One of the major highlights of this machine is its screen. This 14.5-inch display crams in 2,560 x 1,600 pixels, making it 2.5K resolution. It’s touch capable, though I still haven’t found much use for touch on a laptop. Interesting is the 90-Hz refresh rate, which isn’t quite enough to make hardcore gamers happy (if that’s you, the Slim Pro 7 X is the machine you want, with its 144-Hz refresh rate), but it makes everything else quite smooth. The screen has a 16:10 ratio, giving you a little more height than the more common 16:9. It doesn’t sound like much, but I find it helpful when browsing the web. It also makes the preview panel in video editors a bit larger.
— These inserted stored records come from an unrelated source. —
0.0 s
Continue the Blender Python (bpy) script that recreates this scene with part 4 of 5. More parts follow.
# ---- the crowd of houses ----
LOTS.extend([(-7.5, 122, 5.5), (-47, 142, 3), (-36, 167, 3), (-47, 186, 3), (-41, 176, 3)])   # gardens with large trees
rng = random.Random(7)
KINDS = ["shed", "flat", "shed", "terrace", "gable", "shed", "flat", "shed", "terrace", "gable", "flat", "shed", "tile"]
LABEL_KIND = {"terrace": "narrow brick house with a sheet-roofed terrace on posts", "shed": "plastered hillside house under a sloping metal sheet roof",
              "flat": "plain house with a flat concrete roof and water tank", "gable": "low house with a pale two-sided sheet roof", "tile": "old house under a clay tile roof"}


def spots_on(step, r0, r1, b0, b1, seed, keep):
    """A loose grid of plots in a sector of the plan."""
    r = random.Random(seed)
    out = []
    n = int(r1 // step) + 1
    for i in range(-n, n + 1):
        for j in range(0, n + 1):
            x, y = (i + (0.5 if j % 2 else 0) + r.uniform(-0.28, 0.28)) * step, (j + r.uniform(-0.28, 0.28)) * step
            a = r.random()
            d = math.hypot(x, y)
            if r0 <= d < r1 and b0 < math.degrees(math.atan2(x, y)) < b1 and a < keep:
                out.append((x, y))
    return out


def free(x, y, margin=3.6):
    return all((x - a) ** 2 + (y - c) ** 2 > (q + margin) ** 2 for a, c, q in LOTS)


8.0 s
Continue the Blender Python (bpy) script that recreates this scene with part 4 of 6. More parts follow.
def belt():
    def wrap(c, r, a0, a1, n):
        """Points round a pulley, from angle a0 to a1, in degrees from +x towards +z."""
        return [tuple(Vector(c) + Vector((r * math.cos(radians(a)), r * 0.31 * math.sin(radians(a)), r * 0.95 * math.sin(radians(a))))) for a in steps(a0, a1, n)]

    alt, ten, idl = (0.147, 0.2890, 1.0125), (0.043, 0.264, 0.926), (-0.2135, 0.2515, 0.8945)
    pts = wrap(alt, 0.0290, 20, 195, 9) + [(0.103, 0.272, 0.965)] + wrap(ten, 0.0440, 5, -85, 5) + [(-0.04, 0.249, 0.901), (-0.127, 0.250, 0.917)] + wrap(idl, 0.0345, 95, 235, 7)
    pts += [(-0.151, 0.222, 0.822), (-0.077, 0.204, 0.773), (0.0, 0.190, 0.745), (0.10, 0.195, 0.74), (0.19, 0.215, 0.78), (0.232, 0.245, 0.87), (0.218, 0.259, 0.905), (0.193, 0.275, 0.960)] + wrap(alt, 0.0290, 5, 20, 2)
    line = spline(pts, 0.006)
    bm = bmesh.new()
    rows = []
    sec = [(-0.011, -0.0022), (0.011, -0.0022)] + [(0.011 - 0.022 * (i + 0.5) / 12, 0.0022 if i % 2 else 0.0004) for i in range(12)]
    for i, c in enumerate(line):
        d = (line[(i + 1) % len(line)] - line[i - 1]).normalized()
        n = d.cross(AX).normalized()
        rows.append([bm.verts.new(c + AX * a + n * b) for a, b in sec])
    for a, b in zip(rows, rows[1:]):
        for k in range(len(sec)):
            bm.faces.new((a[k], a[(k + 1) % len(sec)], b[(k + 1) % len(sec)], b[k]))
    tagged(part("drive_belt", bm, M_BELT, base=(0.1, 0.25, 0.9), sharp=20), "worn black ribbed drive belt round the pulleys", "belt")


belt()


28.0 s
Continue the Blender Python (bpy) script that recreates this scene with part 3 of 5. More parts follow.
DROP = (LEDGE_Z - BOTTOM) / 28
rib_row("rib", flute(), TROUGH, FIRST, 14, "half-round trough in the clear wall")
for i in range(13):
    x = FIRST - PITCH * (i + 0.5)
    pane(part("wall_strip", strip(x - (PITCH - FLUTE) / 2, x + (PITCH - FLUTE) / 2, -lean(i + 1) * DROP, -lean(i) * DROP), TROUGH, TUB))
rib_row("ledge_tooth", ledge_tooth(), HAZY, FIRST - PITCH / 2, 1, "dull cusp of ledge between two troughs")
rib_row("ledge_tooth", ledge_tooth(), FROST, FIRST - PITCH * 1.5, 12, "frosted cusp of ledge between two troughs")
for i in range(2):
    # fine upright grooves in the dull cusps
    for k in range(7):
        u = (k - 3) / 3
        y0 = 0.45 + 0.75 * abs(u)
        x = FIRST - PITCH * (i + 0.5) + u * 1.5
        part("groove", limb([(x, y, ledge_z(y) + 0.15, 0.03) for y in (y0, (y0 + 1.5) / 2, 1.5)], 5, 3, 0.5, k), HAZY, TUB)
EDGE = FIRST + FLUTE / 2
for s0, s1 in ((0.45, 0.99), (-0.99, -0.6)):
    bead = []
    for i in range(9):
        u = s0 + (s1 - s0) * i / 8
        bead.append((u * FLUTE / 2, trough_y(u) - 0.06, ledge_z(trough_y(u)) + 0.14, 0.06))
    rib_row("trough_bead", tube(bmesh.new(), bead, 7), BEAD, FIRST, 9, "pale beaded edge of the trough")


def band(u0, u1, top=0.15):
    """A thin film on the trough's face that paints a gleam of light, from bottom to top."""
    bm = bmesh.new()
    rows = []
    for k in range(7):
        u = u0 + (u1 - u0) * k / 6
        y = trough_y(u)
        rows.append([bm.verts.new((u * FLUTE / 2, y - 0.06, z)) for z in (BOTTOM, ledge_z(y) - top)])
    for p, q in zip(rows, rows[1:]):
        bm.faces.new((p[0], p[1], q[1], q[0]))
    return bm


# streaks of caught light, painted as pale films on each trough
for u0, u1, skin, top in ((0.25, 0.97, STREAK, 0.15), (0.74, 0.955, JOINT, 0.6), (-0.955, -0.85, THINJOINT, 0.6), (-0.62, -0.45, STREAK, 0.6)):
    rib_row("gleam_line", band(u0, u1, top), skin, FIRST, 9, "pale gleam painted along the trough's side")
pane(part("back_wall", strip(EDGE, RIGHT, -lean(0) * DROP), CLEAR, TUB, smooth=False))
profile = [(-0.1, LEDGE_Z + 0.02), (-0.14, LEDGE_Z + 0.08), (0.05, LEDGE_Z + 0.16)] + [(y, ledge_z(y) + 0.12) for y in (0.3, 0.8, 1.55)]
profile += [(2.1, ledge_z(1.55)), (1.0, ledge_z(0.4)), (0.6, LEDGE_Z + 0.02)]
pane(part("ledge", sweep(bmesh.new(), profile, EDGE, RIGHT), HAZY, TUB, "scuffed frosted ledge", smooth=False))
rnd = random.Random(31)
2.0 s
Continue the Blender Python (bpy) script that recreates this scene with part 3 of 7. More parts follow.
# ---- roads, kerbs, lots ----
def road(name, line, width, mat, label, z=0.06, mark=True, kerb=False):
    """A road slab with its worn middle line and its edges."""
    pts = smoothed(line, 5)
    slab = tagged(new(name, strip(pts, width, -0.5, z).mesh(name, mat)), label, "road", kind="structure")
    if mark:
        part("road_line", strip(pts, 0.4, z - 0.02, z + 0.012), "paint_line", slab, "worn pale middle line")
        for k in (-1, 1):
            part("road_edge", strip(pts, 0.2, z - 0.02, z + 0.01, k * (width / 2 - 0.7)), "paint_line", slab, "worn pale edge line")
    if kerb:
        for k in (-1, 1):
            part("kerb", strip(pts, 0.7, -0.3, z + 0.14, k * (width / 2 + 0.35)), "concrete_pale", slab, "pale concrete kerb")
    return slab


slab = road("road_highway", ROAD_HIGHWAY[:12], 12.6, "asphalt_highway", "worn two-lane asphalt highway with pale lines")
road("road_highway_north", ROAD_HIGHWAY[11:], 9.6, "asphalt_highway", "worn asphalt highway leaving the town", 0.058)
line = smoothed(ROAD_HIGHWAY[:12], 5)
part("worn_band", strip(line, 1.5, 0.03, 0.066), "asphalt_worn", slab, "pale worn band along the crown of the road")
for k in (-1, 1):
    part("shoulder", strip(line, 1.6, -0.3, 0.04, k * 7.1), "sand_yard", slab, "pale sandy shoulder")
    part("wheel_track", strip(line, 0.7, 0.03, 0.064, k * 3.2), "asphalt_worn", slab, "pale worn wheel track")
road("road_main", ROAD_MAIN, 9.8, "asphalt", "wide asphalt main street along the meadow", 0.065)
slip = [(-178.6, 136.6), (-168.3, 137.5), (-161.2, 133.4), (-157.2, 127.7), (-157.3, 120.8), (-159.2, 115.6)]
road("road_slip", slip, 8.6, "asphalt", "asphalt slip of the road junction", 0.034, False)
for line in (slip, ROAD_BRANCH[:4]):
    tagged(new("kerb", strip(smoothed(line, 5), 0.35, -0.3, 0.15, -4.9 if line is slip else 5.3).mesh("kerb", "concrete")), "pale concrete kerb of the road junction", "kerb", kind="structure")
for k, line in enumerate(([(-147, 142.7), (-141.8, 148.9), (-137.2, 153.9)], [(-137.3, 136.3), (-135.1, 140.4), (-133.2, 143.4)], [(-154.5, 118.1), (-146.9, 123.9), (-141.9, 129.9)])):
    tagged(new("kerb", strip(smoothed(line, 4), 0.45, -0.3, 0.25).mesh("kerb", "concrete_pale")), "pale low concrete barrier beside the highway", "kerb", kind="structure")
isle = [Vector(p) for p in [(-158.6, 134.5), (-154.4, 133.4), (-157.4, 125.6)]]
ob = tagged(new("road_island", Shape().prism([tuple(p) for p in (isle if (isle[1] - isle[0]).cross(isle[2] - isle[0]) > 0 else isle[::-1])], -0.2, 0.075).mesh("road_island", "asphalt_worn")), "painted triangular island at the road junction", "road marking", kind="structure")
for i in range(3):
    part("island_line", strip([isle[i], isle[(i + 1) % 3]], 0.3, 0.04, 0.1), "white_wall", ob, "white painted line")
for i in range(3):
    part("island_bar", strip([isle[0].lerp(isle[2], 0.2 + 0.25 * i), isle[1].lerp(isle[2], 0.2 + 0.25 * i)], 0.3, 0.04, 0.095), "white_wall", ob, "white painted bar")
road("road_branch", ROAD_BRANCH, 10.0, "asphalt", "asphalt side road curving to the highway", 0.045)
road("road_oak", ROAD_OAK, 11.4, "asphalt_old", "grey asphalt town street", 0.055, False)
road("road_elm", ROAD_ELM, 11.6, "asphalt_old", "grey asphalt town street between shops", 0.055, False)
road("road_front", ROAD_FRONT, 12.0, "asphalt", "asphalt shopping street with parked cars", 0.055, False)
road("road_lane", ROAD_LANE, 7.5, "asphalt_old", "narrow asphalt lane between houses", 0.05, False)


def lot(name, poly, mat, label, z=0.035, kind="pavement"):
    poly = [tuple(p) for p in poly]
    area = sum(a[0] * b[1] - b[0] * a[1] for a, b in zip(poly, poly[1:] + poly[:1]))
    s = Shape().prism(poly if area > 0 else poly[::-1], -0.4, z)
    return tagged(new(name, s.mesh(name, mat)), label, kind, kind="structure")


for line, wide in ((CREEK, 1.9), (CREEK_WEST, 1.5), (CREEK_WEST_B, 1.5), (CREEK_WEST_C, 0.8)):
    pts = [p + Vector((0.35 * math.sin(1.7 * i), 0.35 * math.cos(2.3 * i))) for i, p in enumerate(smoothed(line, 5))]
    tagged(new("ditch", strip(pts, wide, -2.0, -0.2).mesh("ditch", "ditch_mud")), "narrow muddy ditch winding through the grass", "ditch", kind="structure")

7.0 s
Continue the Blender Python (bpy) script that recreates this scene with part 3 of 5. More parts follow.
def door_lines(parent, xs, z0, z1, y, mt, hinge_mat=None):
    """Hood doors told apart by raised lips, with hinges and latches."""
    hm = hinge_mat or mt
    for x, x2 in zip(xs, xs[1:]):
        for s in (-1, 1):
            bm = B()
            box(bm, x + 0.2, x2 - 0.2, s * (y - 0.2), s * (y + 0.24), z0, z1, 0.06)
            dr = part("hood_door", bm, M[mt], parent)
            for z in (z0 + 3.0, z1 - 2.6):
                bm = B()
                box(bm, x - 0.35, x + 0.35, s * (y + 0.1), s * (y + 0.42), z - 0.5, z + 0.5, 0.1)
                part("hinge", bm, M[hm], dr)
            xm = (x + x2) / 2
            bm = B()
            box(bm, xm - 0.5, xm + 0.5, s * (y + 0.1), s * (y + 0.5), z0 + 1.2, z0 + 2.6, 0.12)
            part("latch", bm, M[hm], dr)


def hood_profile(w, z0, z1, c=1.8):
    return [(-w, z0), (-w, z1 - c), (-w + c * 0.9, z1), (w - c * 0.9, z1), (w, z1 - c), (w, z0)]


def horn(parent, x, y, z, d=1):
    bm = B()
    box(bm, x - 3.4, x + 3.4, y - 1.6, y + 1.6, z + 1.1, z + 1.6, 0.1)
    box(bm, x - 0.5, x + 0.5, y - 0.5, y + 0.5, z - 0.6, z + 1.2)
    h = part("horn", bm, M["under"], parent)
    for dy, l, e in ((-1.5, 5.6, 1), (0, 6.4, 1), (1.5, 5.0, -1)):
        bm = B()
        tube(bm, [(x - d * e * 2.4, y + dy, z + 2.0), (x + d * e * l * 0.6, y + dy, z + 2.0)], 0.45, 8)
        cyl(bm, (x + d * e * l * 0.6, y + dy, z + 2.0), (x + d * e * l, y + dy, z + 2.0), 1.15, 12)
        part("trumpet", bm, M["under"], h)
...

Speaking of editing video, I did, and the Slim Pro 7 handled it quite well. I used both Blender on Windows and Kdenlive on Linux. I had to enable GPU support in Kdenlive before I saw much performance boost, but in the end I was able to render out 5 minutes of 5.2K footprint in just over 12 minutes. For reference, my Lenovo X14 with an 6000 series AMD Ryzen 7 takes over 30 minutes to render the same footage. The main difference? The dedicated graphics card.
You don’t need to edit video to appreciate the performance here, but if you aren’t editing video or doing other GPU-intensive tasks this might be a bit of overkill for your needs. At the same time, the slower screen refresh rate means this isn’t the best option for mobile gaming, though it would no doubt serve the casual gamer playing Stardew Valley.
Good Ports, Bad Camera
Good video performance like this often means poor battery life, but that’s not the case here. Lenovo has packed in a 73-watt-hour battery that manages to get about seven hours of battery life in real-world use. That number will come down the more time you spend editing video, but it’s still very impressive for a laptop with these specs. Suffice it to say that for casual use you can just about eke out a day’s work, but if you’re headed to the coffee shop to edit video, bring the charger. I should also note that the charger, while rather large for a laptop charger these days, does indeed juice up the battery very quickly. Lenovo says you can get three hours of battery life off a 15-minute charge, a claim that held up in my testing.